Short task ::
Return the listing below verbatim. Pictures do not belong in the copy.

►

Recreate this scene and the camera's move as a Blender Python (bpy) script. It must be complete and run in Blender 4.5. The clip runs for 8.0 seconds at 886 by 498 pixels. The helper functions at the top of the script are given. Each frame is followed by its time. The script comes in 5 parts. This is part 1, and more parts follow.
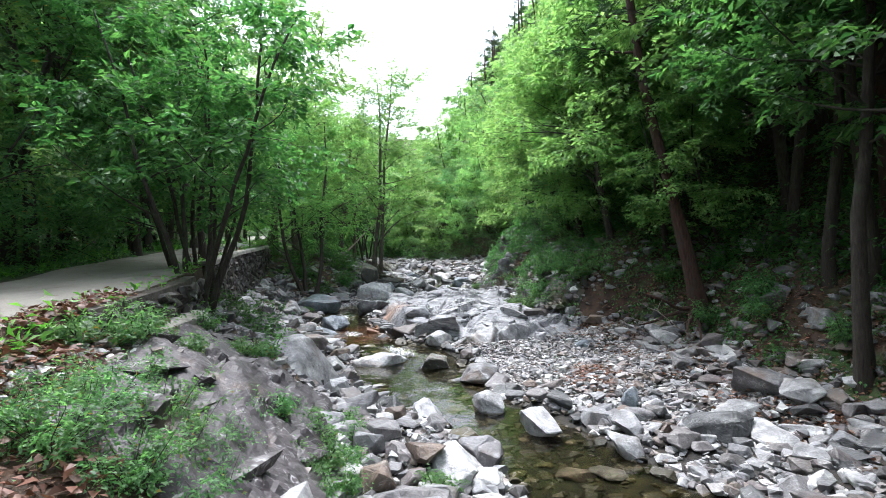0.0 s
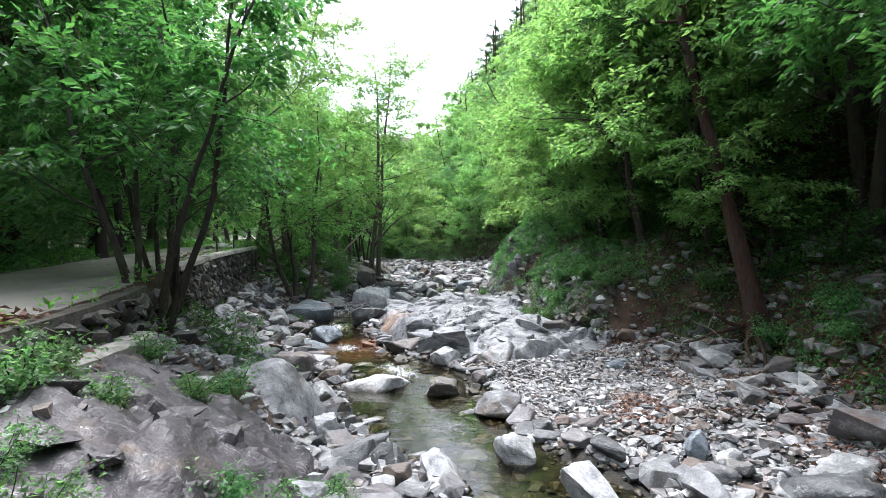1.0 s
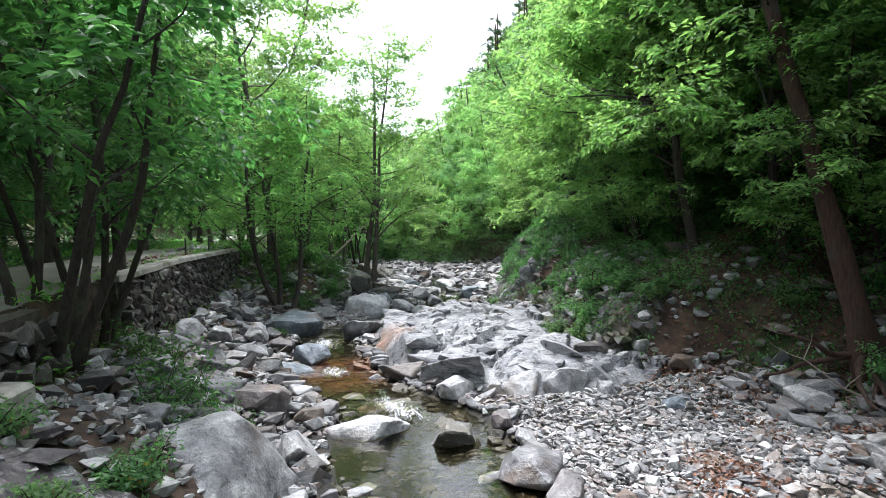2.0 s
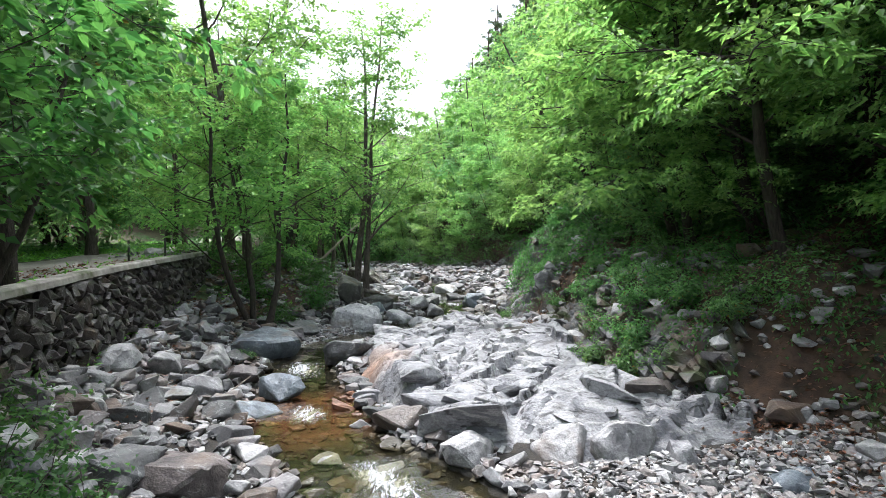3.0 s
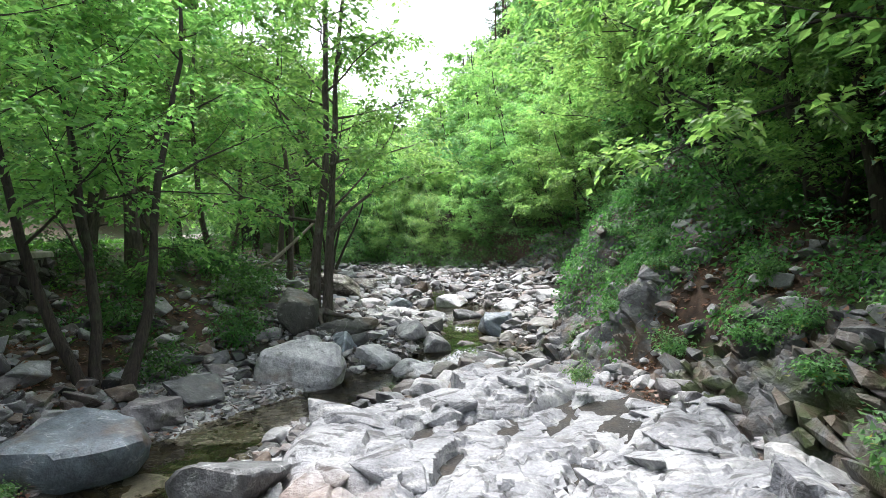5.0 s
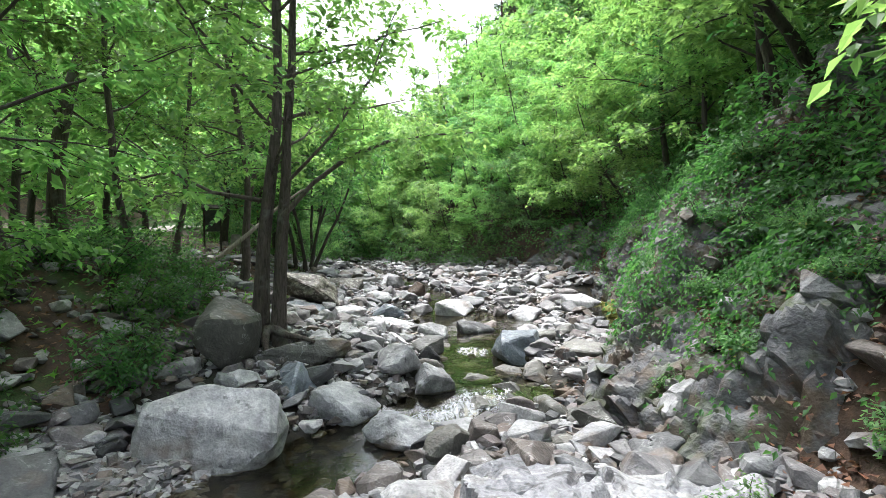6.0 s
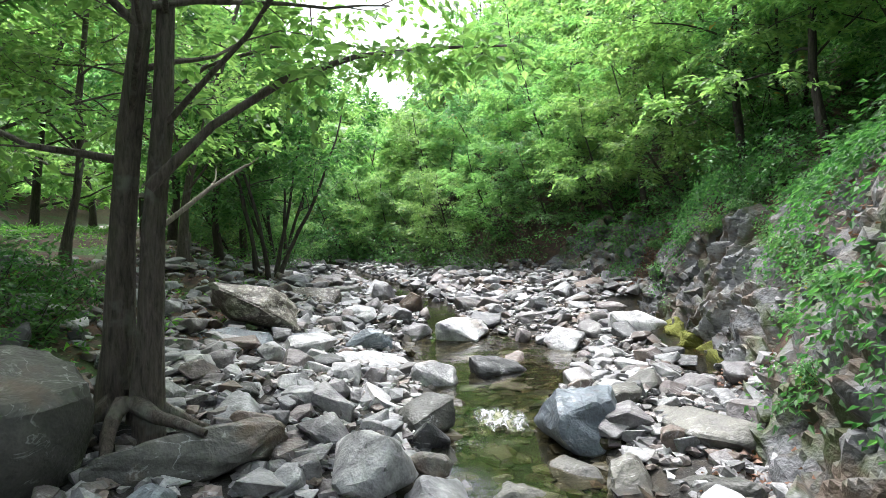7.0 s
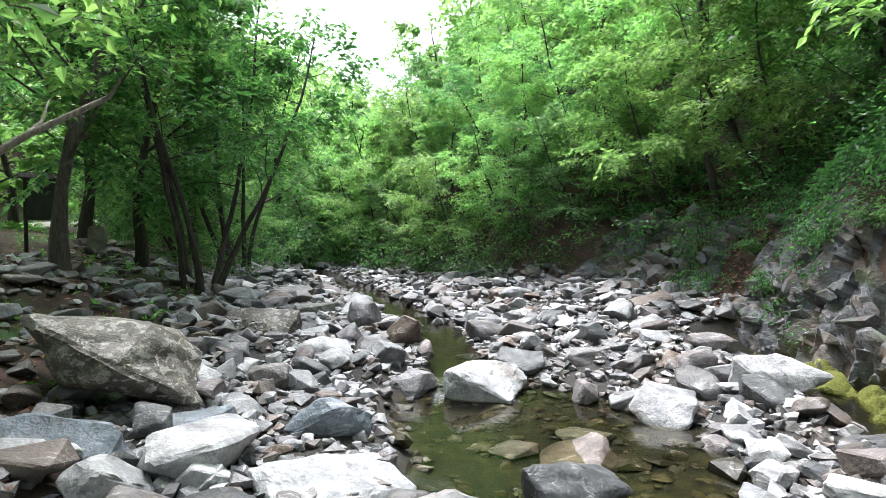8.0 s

◄

The reply ::
Recreate this scene and the camera's move as a Blender Python (bpy) script. It must be complete and run in Blender 4.5. The clip runs for 8.0 seconds at 886 by 498 pixels. The helper functions at the top of the script are given. Each frame is followed by its time. The script comes in 5 parts. This is part 1, and more parts follow.
0.0 s
1.0 s
2.0 s
3.0 s
5.0 s
6.0 s
7.0 s
8.0 s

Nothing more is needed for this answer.